▶ **Material provided**

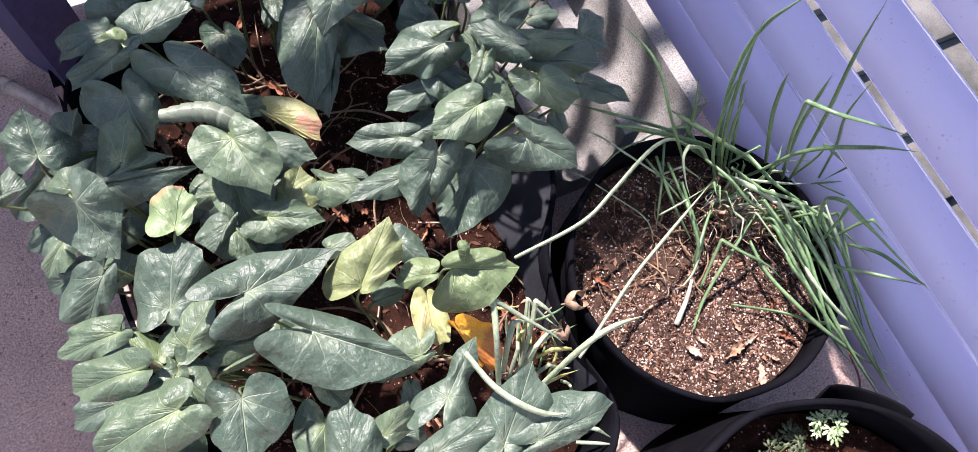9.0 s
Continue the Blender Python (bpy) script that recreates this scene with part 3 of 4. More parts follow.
leaf(vine_far, (-0.227, 0.698, 0.390), (-0.300, 0.687, 0.355), (-0.270, 0.719, 0.375), (-0.232, 0.682, 0.375), LEAF, lobes=(0.83, 1.27), arch=0.05)
leaf(vine_far, (-0.238, 0.760, 0.360), (-0.312, 0.766, 0.315), (-0.281, 0.797, 0.335), (-0.258, 0.736, 0.350), LEAF)
leaf(vine_far, (-0.237, 0.649, 0.365), (-0.230, 0.585, 0.320), (-0.297, 0.656, 0.340), (-0.197, 0.652, 0.345), LEAF)
leaf(vine_far, (-0.158, 0.660, 0.375), (-0.097, 0.582, 0.325), (-0.197, 0.648, 0.360), (-0.106, 0.665, 0.345), LEAF)
leaf(vine_left, (-0.272, 0.564, 0.355), (-0.235, 0.611, 0.390), (-0.290, 0.607, 0.343), (-0.238, 0.575, 0.343), FRESH)
leaf(vine_far, (-0.085, 0.768, 0.265), (-0.086, 0.713, 0.245), (-0.122, 0.777, 0.253), (-0.059, 0.746, 0.253), LEAF)
leaf(vine_far, (-0.060, 0.800, 0.365), (-0.180, 0.838, 0.345), (-0.091, 0.833, 0.380), (-0.102, 0.774, 0.345), LEAF, arch=0.08)
leaf(vine_far, (-0.099, 0.840, 0.330), (-0.085, 0.862, 0.350), (-0.138, 0.864, 0.318), (-0.062, 0.863, 0.318), LEAF)
leaf(vine_far, (0.001, 0.805, 0.370), (0.079, 0.831, 0.370), (-0.007, 0.769, 0.358), (0.029, 0.868, 0.358), LEAF)
leaf(vine_far, (0.107, 0.805, 0.390), (0.143, 0.756, 0.370), (0.084, 0.772, 0.378), (0.171, 0.797, 0.378), LEAF)
leaf(vine_far, (0.150, 0.813, 0.340), (0.216, 0.753, 0.310), (0.119, 0.753, 0.328), (0.217, 0.820, 0.328), LEAF)
leaf(vine_far, (0.103, 0.736, 0.370), (0.044, 0.670, 0.325), (0.049, 0.743, 0.345), (0.139, 0.706, 0.345), LEAF, arch=0.1)
leaf(vine_far, (0.058, 0.721, 0.335), (-0.011, 0.585, 0.270), (-0.025, 0.686, 0.310), (0.060, 0.658, 0.310), LEAF, arch=0.16, cup=0.25)
leaf(vine_far, (0.046, 0.650, 0.285), (0.009, 0.573, 0.262), (-0.007, 0.624, 0.273), (0.052, 0.637, 0.273), LEAF)
leaf(vine_far, (0.088, 0.704, 0.300), (0.138, 0.647, 0.270), (0.045, 0.658, 0.288), (0.131, 0.700, 0.288), LEAF)
leaf(vine_far, (0.007, 0.812, 0.270), (-0.021, 0.764, 0.250), (-0.019, 0.793, 0.258), (0.014, 0.782, 0.258), LEAF)
leaf(vine_far, (-0.109, 0.625, 0.290), (-0.047, 0.607, 0.285), (-0.079, 0.645, 0.278), (-0.096, 0.604, 0.278), FRESH)
leaf(vine_far, (-0.071, 0.600, 0.290), (-0.017, 0.532, 0.280), (-0.011, 0.582, 0.295), (-0.047, 0.564, 0.275), YELLOW)
leaf(vine_left, (-0.092, 0.549, 0.300), (-0.034, 0.507, 0.285), (-0.056, 0.561, 0.288), (-0.083, 0.508, 0.288), LEAF)
leaf(vine_far, (-0.331, 0.662, 0.300), (-0.308, 0.694, 0.310), (-0.354, 0.697, 0.288), (-0.311, 0.674, 0.288), LEAF)
leaf(vine_far, (0.007, 0.820, 0.270), (0.012, 0.751, 0.250), (-0.016, 0.790, 0.258), (0.040, 0.792, 0.258), LEAF)
leaf(vine_far, (0.060, 0.817, 0.330), (0.003, 0.800, 0.310), (0.034, 0.853, 0.318), (0.043, 0.781, 0.318), LEAF)
leaf(vine_far, (0.174, 0.756, 0.280), (0.130, 0.808, 0.270), (0.172, 0.811, 0.268), (0.148, 0.742, 0.268), LEAF)
leaf(vine_far, (0.083, 0.863, 0.340), (0.123, 0.805, 0.330), (0.061, 0.824, 0.328), (0.124, 0.875, 0.328), LEAF)
leaf(vine_far, (0.231, 0.837, 0.270), (0.255, 0.781, 0.250), (0.198, 0.804, 0.258), (0.271, 0.829, 0.258), LEAF)
leaf(vine_left, (-0.365, 0.622, 0.335), (-0.358, 0.680, 0.355), (-0.411, 0.653, 0.330), (-0.319, 0.625, 0.330), LEAF)
leaf(vine_left, (-0.424, 0.596, 0.320), (-0.398, 0.598, 0.310), (-0.403, 0.639, 0.308), (-0.429, 0.585, 0.308), LEAF)
leaf(vine_left, (-0.341, 0.560, 0.335), (-0.298, 0.584, 0.350), (-0.358, 0.594, 0.323), (-0.317, 0.572, 0.323), FRESH)
leaf(vine_left, (-0.329, 0.514, 0.385), (-0.311, 0.444, 0.335), (-0.378, 0.507, 0.345), (-0.283, 0.519, 0.370), LEAF, arch=0.05, cup=0.12)
leaf(vine_left, (-0.373, 0.510, 0.310), (-0.411, 0.475, 0.290), (-0.400, 0.510, 0.298), (-0.372, 0.478, 0.298), FRESH)
leaf(vine_left, (-0.382, 0.637, 0.270), (-0.446, 0.604, 0.230), (-0.412, 0.639, 0.258), (-0.383, 0.574, 0.258), LEAF)
leaf(vine_left, (-0.385, 0.558, 0.260), (-0.439, 0.551, 0.230), (-0.416, 0.577, 0.248), (-0.391, 0.519, 0.248), LEAF)
leaf(vine_left, (-0.355, 0.467, 0.280), (-0.426, 0.477, 0.250), (-0.384, 0.499, 0.268), (-0.391, 0.445, 0.268), LEAF)
leaf(vine_left, (-0.287, 0.538, 0.355), (-0.179, 0.531, 0.335), (-0.261, 0.548, 0.350), (-0.284, 0.509, 0.330), LEAF, arch=0.05)
leaf(vine_left, (-0.288, 0.553, 0.345), (-0.207, 0.553, 0.340), (-0.257, 0.578, 0.333), (-0.258, 0.550, 0.333), FRESH)
leaf(vine_left, (-0.174, 0.495, 0.320), (-0.216, 0.507, 0.310), (-0.184, 0.531, 0.308), (-0.205, 0.486, 0.308), FRESH)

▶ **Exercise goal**
Take the data above and repeat it exactly, leaving each picture out.

▶ **Output of the exercise**
9.0 s
Continue the Blender Python (bpy) script that recreates this scene with part 3 of 4. More parts follow.
leaf(vine_far, (-0.227, 0.698, 0.390), (-0.300, 0.687, 0.355), (-0.270, 0.719, 0.375), (-0.232, 0.682, 0.375), LEAF, lobes=(0.83, 1.27), arch=0.05)
leaf(vine_far, (-0.238, 0.760, 0.360), (-0.312, 0.766, 0.315), (-0.281, 0.797, 0.335), (-0.258, 0.736, 0.350), LEAF)
leaf(vine_far, (-0.237, 0.649, 0.365), (-0.230, 0.585, 0.320), (-0.297, 0.656, 0.340), (-0.197, 0.652, 0.345), LEAF)
leaf(vine_far, (-0.158, 0.660, 0.375), (-0.097, 0.582, 0.325), (-0.197, 0.648, 0.360), (-0.106, 0.665, 0.345), LEAF)
leaf(vine_left, (-0.272, 0.564, 0.355), (-0.235, 0.611, 0.390), (-0.290, 0.607, 0.343), (-0.238, 0.575, 0.343), FRESH)
leaf(vine_far, (-0.085, 0.768, 0.265), (-0.086, 0.713, 0.245), (-0.122, 0.777, 0.253), (-0.059, 0.746, 0.253), LEAF)
leaf(vine_far, (-0.060, 0.800, 0.365), (-0.180, 0.838, 0.345), (-0.091, 0.833, 0.380), (-0.102, 0.774, 0.345), LEAF, arch=0.08)
leaf(vine_far, (-0.099, 0.840, 0.330), (-0.085, 0.862, 0.350), (-0.138, 0.864, 0.318), (-0.062, 0.863, 0.318), LEAF)
leaf(vine_far, (0.001, 0.805, 0.370), (0.079, 0.831, 0.370), (-0.007, 0.769, 0.358), (0.029, 0.868, 0.358), LEAF)
leaf(vine_far, (0.107, 0.805, 0.390), (0.143, 0.756, 0.370), (0.084, 0.772, 0.378), (0.171, 0.797, 0.378), LEAF)
leaf(vine_far, (0.150, 0.813, 0.340), (0.216, 0.753, 0.310), (0.119, 0.753, 0.328), (0.217, 0.820, 0.328), LEAF)
leaf(vine_far, (0.103, 0.736, 0.370), (0.044, 0.670, 0.325), (0.049, 0.743, 0.345), (0.139, 0.706, 0.345), LEAF, arch=0.1)
leaf(vine_far, (0.058, 0.721, 0.335), (-0.011, 0.585, 0.270), (-0.025, 0.686, 0.310), (0.060, 0.658, 0.310), LEAF, arch=0.16, cup=0.25)
leaf(vine_far, (0.046, 0.650, 0.285), (0.009, 0.573, 0.262), (-0.007, 0.624, 0.273), (0.052, 0.637, 0.273), LEAF)
leaf(vine_far, (0.088, 0.704, 0.300), (0.138, 0.647, 0.270), (0.045, 0.658, 0.288), (0.131, 0.700, 0.288), LEAF)
leaf(vine_far, (0.007, 0.812, 0.270), (-0.021, 0.764, 0.250), (-0.019, 0.793, 0.258), (0.014, 0.782, 0.258), LEAF)
leaf(vine_far, (-0.109, 0.625, 0.290), (-0.047, 0.607, 0.285), (-0.079, 0.645, 0.278), (-0.096, 0.604, 0.278), FRESH)
leaf(vine_far, (-0.071, 0.600, 0.290), (-0.017, 0.532, 0.280), (-0.011, 0.582, 0.295), (-0.047, 0.564, 0.275), YELLOW)
leaf(vine_left, (-0.092, 0.549, 0.300), (-0.034, 0.507, 0.285), (-0.056, 0.561, 0.288), (-0.083, 0.508, 0.288), LEAF)
leaf(vine_far, (-0.331, 0.662, 0.300), (-0.308, 0.694, 0.310), (-0.354, 0.697, 0.288), (-0.311, 0.674, 0.288), LEAF)
leaf(vine_far, (0.007, 0.820, 0.270), (0.012, 0.751, 0.250), (-0.016, 0.790, 0.258), (0.040, 0.792, 0.258), LEAF)
leaf(vine_far, (0.060, 0.817, 0.330), (0.003, 0.800, 0.310), (0.034, 0.853, 0.318), (0.043, 0.781, 0.318), LEAF)
leaf(vine_far, (0.174, 0.756, 0.280), (0.130, 0.808, 0.270), (0.172, 0.811, 0.268), (0.148, 0.742, 0.268), LEAF)
leaf(vine_far, (0.083, 0.863, 0.340), (0.123, 0.805, 0.330), (0.061, 0.824, 0.328), (0.124, 0.875, 0.328), LEAF)
leaf(vine_far, (0.231, 0.837, 0.270), (0.255, 0.781, 0.250), (0.198, 0.804, 0.258), (0.271, 0.829, 0.258), LEAF)
leaf(vine_left, (-0.365, 0.622, 0.335), (-0.358, 0.680, 0.355), (-0.411, 0.653, 0.330), (-0.319, 0.625, 0.330), LEAF)
leaf(vine_left, (-0.424, 0.596, 0.320), (-0.398, 0.598, 0.310), (-0.403, 0.639, 0.308), (-0.429, 0.585, 0.308), LEAF)
leaf(vine_left, (-0.341, 0.560, 0.335), (-0.298, 0.584, 0.350), (-0.358, 0.594, 0.323), (-0.317, 0.572, 0.323), FRESH)
leaf(vine_left, (-0.329, 0.514, 0.385), (-0.311, 0.444, 0.335), (-0.378, 0.507, 0.345), (-0.283, 0.519, 0.370), LEAF, arch=0.05, cup=0.12)
leaf(vine_left, (-0.373, 0.510, 0.310), (-0.411, 0.475, 0.290), (-0.400, 0.510, 0.298), (-0.372, 0.478, 0.298), FRESH)
leaf(vine_left, (-0.382, 0.637, 0.270), (-0.446, 0.604, 0.230), (-0.412, 0.639, 0.258), (-0.383, 0.574, 0.258), LEAF)
leaf(vine_left, (-0.385, 0.558, 0.260), (-0.439, 0.551, 0.230), (-0.416, 0.577, 0.248), (-0.391, 0.519, 0.248), LEAF)
leaf(vine_left, (-0.355, 0.467, 0.280), (-0.426, 0.477, 0.250), (-0.384, 0.499, 0.268), (-0.391, 0.445, 0.268), LEAF)
leaf(vine_left, (-0.287, 0.538, 0.355), (-0.179, 0.531, 0.335), (-0.261, 0.548, 0.350), (-0.284, 0.509, 0.330), LEAF, arch=0.05)
leaf(vine_left, (-0.288, 0.553, 0.345), (-0.207, 0.553, 0.340), (-0.257, 0.578, 0.333), (-0.258, 0.550, 0.333), FRESH)
leaf(vine_left, (-0.174, 0.495, 0.320), (-0.216, 0.507, 0.310), (-0.184, 0.531, 0.308), (-0.205, 0.486, 0.308), FRESH)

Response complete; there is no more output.